▶ PROBLEM TO SOLVE
Give the listing again exactly, omitting its images.

▶ DATA EXCERPT
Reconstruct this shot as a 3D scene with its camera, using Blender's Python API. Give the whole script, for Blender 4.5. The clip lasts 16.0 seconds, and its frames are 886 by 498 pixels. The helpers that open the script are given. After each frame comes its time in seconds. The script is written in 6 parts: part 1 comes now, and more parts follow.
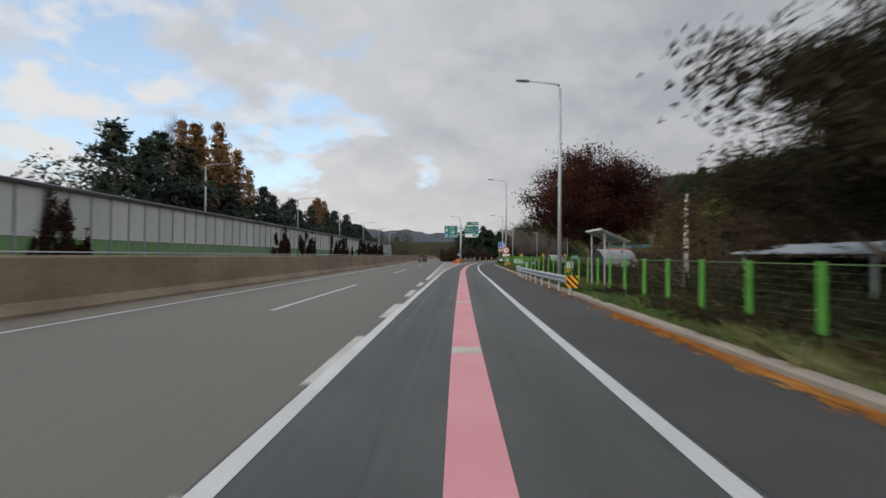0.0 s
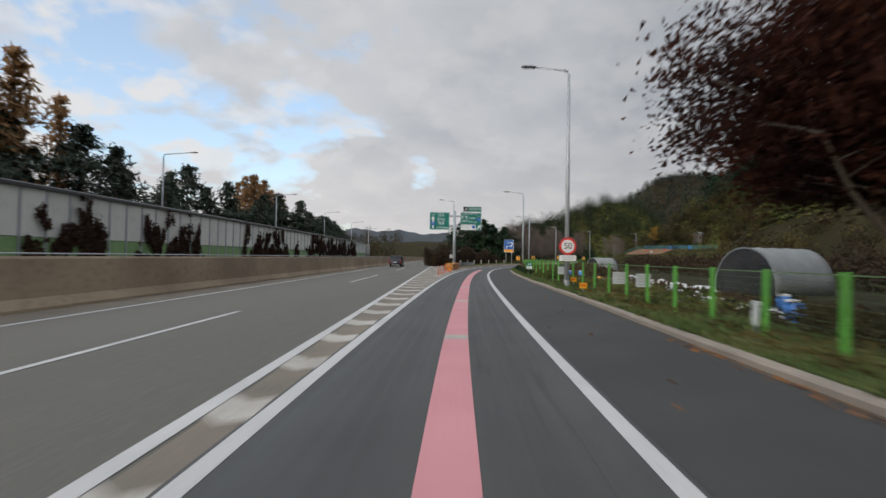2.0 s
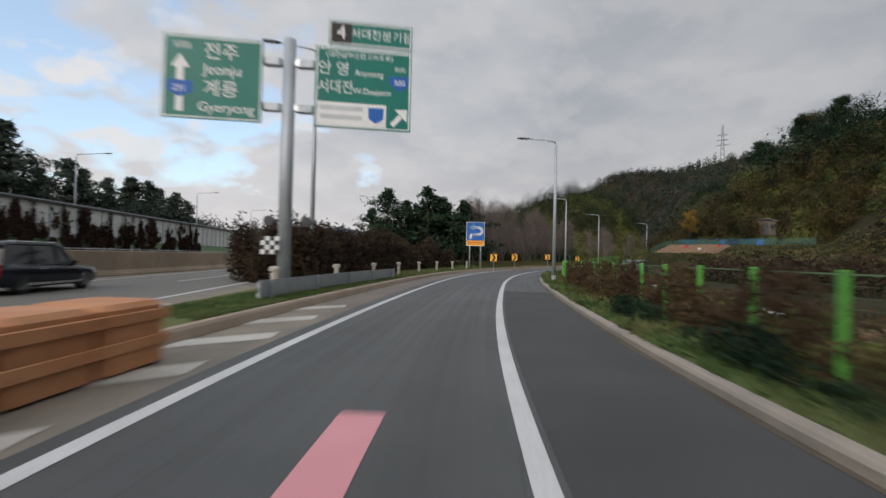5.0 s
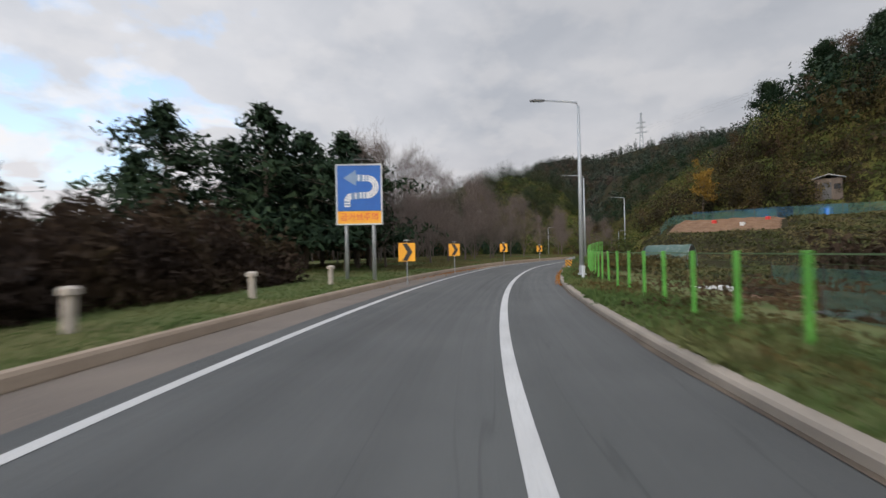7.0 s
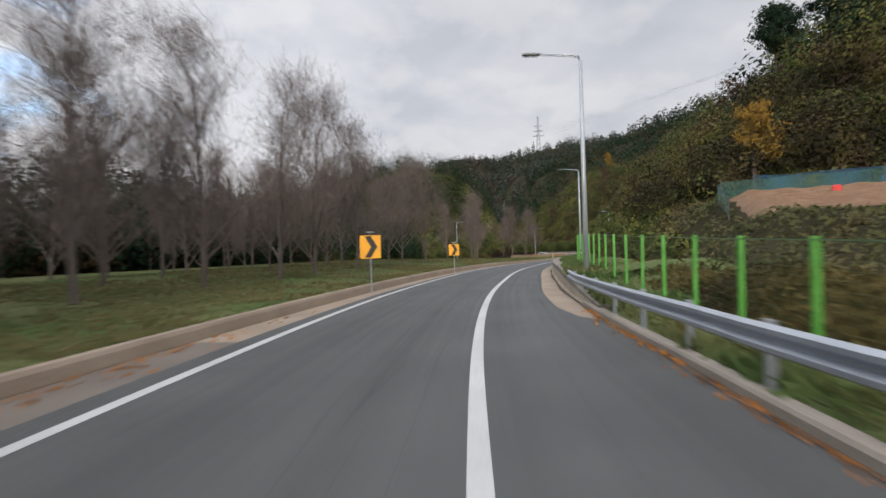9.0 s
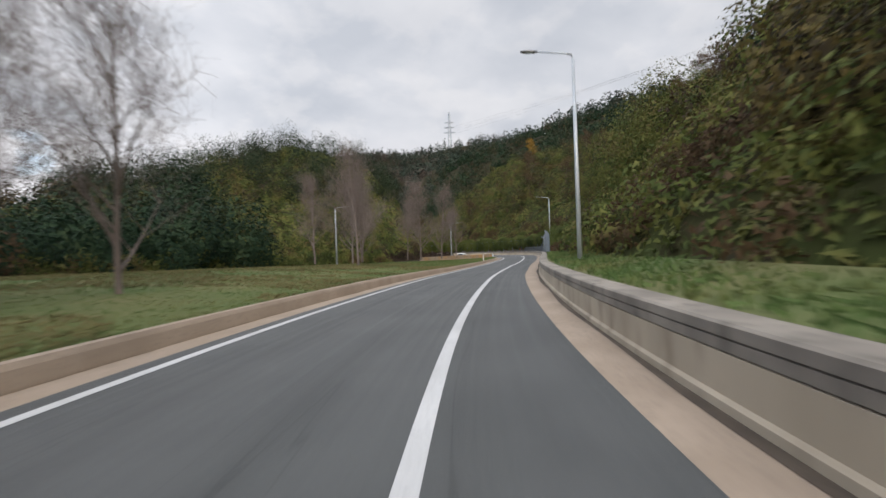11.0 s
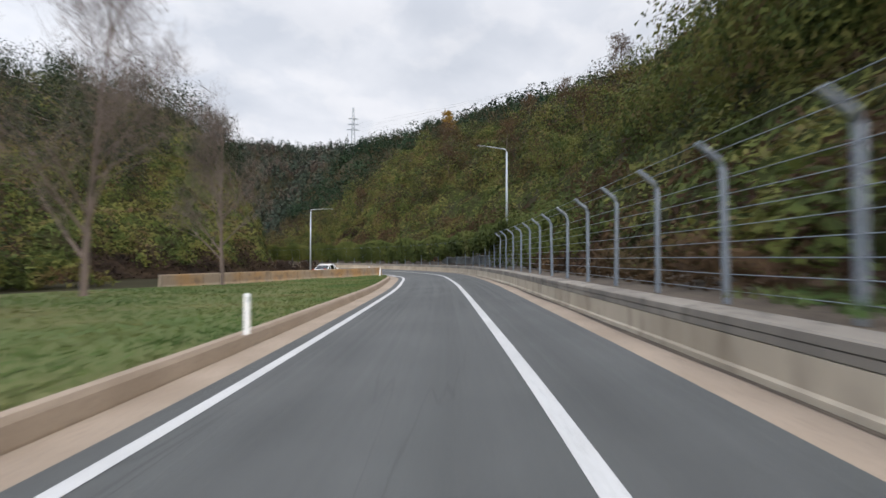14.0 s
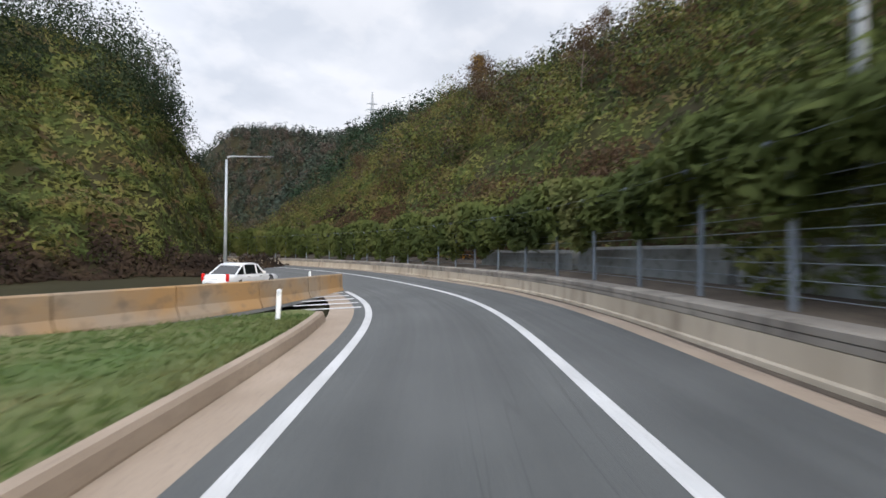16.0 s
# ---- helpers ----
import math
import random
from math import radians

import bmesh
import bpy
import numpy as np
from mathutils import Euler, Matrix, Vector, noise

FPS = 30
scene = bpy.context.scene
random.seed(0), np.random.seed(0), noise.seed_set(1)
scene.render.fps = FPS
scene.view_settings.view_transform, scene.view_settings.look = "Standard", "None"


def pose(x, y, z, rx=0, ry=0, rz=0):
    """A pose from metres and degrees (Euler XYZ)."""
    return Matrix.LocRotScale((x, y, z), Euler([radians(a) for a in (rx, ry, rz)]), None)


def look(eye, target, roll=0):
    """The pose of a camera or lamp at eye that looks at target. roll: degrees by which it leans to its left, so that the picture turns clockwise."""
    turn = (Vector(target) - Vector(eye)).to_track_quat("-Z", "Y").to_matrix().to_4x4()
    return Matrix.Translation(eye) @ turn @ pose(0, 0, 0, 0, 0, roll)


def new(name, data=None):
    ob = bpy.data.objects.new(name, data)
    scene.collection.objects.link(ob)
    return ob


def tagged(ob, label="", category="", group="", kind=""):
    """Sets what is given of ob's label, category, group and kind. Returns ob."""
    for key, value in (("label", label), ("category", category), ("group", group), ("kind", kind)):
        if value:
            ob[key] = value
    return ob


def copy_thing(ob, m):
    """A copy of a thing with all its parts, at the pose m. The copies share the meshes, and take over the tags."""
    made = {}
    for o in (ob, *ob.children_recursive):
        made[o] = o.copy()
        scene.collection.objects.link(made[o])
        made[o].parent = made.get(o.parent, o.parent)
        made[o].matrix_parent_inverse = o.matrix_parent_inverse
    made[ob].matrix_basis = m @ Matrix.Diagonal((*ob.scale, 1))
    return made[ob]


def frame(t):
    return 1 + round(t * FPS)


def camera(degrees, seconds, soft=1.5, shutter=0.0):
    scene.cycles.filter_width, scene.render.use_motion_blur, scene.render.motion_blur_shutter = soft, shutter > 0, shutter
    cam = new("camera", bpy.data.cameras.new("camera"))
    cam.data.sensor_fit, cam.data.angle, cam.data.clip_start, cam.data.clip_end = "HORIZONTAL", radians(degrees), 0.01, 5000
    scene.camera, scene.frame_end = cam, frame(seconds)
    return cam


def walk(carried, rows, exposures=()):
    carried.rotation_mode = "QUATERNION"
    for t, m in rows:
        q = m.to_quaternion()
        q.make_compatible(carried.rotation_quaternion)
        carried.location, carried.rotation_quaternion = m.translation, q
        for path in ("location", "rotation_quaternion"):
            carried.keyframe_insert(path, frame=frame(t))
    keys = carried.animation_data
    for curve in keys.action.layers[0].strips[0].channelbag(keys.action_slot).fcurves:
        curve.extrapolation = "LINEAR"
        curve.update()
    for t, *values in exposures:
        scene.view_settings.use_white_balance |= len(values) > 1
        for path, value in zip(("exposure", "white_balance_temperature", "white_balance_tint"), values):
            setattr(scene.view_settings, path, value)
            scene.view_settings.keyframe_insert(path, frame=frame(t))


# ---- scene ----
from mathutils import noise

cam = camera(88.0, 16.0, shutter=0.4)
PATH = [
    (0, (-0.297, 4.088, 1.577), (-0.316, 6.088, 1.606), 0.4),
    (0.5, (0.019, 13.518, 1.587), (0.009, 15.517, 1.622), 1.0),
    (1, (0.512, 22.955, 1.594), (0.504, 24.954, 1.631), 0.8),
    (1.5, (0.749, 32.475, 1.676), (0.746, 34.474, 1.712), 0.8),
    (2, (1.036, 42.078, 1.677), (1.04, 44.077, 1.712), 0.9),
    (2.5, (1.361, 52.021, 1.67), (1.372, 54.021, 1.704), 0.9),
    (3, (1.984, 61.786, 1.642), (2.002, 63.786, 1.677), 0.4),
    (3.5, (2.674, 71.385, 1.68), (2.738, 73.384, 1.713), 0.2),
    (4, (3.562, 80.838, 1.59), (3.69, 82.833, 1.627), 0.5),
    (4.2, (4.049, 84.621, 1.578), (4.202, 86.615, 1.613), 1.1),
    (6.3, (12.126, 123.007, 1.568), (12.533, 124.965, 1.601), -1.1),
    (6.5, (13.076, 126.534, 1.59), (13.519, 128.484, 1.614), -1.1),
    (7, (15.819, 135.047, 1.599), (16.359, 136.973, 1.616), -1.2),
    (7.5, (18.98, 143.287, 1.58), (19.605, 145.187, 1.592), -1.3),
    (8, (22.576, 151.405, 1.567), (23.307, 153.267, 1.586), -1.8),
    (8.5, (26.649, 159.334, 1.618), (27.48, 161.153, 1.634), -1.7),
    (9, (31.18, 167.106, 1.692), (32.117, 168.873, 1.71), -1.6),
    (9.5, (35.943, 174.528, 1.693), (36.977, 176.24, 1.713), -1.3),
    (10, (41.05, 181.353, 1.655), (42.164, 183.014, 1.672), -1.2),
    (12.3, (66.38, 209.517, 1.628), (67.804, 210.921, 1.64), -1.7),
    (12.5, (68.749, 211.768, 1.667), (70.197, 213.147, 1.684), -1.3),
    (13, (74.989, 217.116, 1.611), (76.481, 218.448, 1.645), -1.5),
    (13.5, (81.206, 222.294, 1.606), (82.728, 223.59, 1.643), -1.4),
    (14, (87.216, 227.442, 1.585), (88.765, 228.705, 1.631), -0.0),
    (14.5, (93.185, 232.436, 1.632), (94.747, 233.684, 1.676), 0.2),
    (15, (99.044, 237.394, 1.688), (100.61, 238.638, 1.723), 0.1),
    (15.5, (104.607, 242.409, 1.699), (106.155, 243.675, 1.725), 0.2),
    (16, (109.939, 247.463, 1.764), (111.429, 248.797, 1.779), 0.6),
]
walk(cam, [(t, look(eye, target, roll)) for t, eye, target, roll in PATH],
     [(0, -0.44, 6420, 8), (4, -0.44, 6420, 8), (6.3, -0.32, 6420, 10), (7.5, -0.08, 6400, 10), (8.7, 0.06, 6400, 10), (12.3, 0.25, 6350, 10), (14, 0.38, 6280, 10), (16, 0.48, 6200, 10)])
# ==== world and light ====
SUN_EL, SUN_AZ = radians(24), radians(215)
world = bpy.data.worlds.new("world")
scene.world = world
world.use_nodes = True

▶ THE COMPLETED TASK
Reconstruct this shot as a 3D scene with its camera, using Blender's Python API. Give the whole script, for Blender 4.5. The clip lasts 16.0 seconds, and its frames are 886 by 498 pixels. The helpers that open the script are given. After each frame comes its time in seconds. The script is written in 6 parts: part 1 comes now, and more parts follow.
0.0 s
2.0 s
5.0 s
7.0 s
9.0 s
11.0 s
14.0 s
16.0 s
# ---- helpers ----
import math
import random
from math import radians

import bmesh
import bpy
import numpy as np
from mathutils import Euler, Matrix, Vector, noise

FPS = 30
scene = bpy.context.scene
random.seed(0), np.random.seed(0), noise.seed_set(1)
scene.render.fps = FPS
scene.view_settings.view_transform, scene.view_settings.look = "Standard", "None"


def pose(x, y, z, rx=0, ry=0, rz=0):
    """A pose from metres and degrees (Euler XYZ)."""
    return Matrix.LocRotScale((x, y, z), Euler([radians(a) for a in (rx, ry, rz)]), None)


def look(eye, target, roll=0):
    """The pose of a camera or lamp at eye that looks at target. roll: degrees by which it leans to its left, so that the picture turns clockwise."""
    turn = (Vector(target) - Vector(eye)).to_track_quat("-Z", "Y").to_matrix().to_4x4()
    return Matrix.Translation(eye) @ turn @ pose(0, 0, 0, 0, 0, roll)


def new(name, data=None):
    ob = bpy.data.objects.new(name, data)
    scene.collection.objects.link(ob)
    return ob


def tagged(ob, label="", category="", group="", kind=""):
    """Sets what is given of ob's label, category, group and kind. Returns ob."""
    for key, value in (("label", label), ("category", category), ("group", group), ("kind", kind)):
        if value:
            ob[key] = value
    return ob


def copy_thing(ob, m):
    """A copy of a thing with all its parts, at the pose m. The copies share the meshes, and take over the tags."""
    made = {}
    for o in (ob, *ob.children_recursive):
        made[o] = o.copy()
        scene.collection.objects.link(made[o])
        made[o].parent = made.get(o.parent, o.parent)
        made[o].matrix_parent_inverse = o.matrix_parent_inverse
    made[ob].matrix_basis = m @ Matrix.Diagonal((*ob.scale, 1))
    return made[ob]


def frame(t):
    return 1 + round(t * FPS)


def camera(degrees, seconds, soft=1.5, shutter=0.0):
    scene.cycles.filter_width, scene.render.use_motion_blur, scene.render.motion_blur_shutter = soft, shutter > 0, shutter
    cam = new("camera", bpy.data.cameras.new("camera"))
    cam.data.sensor_fit, cam.data.angle, cam.data.clip_start, cam.data.clip_end = "HORIZONTAL", radians(degrees), 0.01, 5000
    scene.camera, scene.frame_end = cam, frame(seconds)
    return cam


def walk(carried, rows, exposures=()):
    carried.rotation_mode = "QUATERNION"
    for t, m in rows:
        q = m.to_quaternion()
        q.make_compatible(carried.rotation_quaternion)
        carried.location, carried.rotation_quaternion = m.translation, q
        for path in ("location", "rotation_quaternion"):
            carried.keyframe_insert(path, frame=frame(t))
    keys = carried.animation_data
    for curve in keys.action.layers[0].strips[0].channelbag(keys.action_slot).fcurves:
        curve.extrapolation = "LINEAR"
        curve.update()
    for t, *values in exposures:
        scene.view_settings.use_white_balance |= len(values) > 1
        for path, value in zip(("exposure", "white_balance_temperature", "white_balance_tint"), values):
            setattr(scene.view_settings, path, value)
            scene.view_settings.keyframe_insert(path, frame=frame(t))


# ---- scene ----
from mathutils import noise

cam = camera(88.0, 16.0, shutter=0.4)
PATH = [
    (0, (-0.297, 4.088, 1.577), (-0.316, 6.088, 1.606), 0.4),
    (0.5, (0.019, 13.518, 1.587), (0.009, 15.517, 1.622), 1.0),
    (1, (0.512, 22.955, 1.594), (0.504, 24.954, 1.631), 0.8),
    (1.5, (0.749, 32.475, 1.676), (0.746, 34.474, 1.712), 0.8),
    (2, (1.036, 42.078, 1.677), (1.04, 44.077, 1.712), 0.9),
    (2.5, (1.361, 52.021, 1.67), (1.372, 54.021, 1.704), 0.9),
    (3, (1.984, 61.786, 1.642), (2.002, 63.786, 1.677), 0.4),
    (3.5, (2.674, 71.385, 1.68), (2.738, 73.384, 1.713), 0.2),
    (4, (3.562, 80.838, 1.59), (3.69, 82.833, 1.627), 0.5),
    (4.2, (4.049, 84.621, 1.578), (4.202, 86.615, 1.613), 1.1),
    (6.3, (12.126, 123.007, 1.568), (12.533, 124.965, 1.601), -1.1),
    (6.5, (13.076, 126.534, 1.59), (13.519, 128.484, 1.614), -1.1),
    (7, (15.819, 135.047, 1.599), (16.359, 136.973, 1.616), -1.2),
    (7.5, (18.98, 143.287, 1.58), (19.605, 145.187, 1.592), -1.3),
    (8, (22.576, 151.405, 1.567), (23.307, 153.267, 1.586), -1.8),
    (8.5, (26.649, 159.334, 1.618), (27.48, 161.153, 1.634), -1.7),
    (9, (31.18, 167.106, 1.692), (32.117, 168.873, 1.71), -1.6),
    (9.5, (35.943, 174.528, 1.693), (36.977, 176.24, 1.713), -1.3),
    (10, (41.05, 181.353, 1.655), (42.164, 183.014, 1.672), -1.2),
    (12.3, (66.38, 209.517, 1.628), (67.804, 210.921, 1.64), -1.7),
    (12.5, (68.749, 211.768, 1.667), (70.197, 213.147, 1.684), -1.3),
    (13, (74.989, 217.116, 1.611), (76.481, 218.448, 1.645), -1.5),
    (13.5, (81.206, 222.294, 1.606), (82.728, 223.59, 1.643), -1.4),
    (14, (87.216, 227.442, 1.585), (88.765, 228.705, 1.631), -0.0),
    (14.5, (93.185, 232.436, 1.632), (94.747, 233.684, 1.676), 0.2),
    (15, (99.044, 237.394, 1.688), (100.61, 238.638, 1.723), 0.1),
    (15.5, (104.607, 242.409, 1.699), (106.155, 243.675, 1.725), 0.2),
    (16, (109.939, 247.463, 1.764), (111.429, 248.797, 1.779), 0.6),
]
walk(cam, [(t, look(eye, target, roll)) for t, eye, target, roll in PATH],
     [(0, -0.44, 6420, 8), (4, -0.44, 6420, 8), (6.3, -0.32, 6420, 10), (7.5, -0.08, 6400, 10), (8.7, 0.06, 6400, 10), (12.3, 0.25, 6350, 10), (14, 0.38, 6280, 10), (16, 0.48, 6200, 10)])
# ==== world and light ====
SUN_EL, SUN_AZ = radians(24), radians(215)
world = bpy.data.worlds.new("world")
scene.world = world
world.use_nodes = True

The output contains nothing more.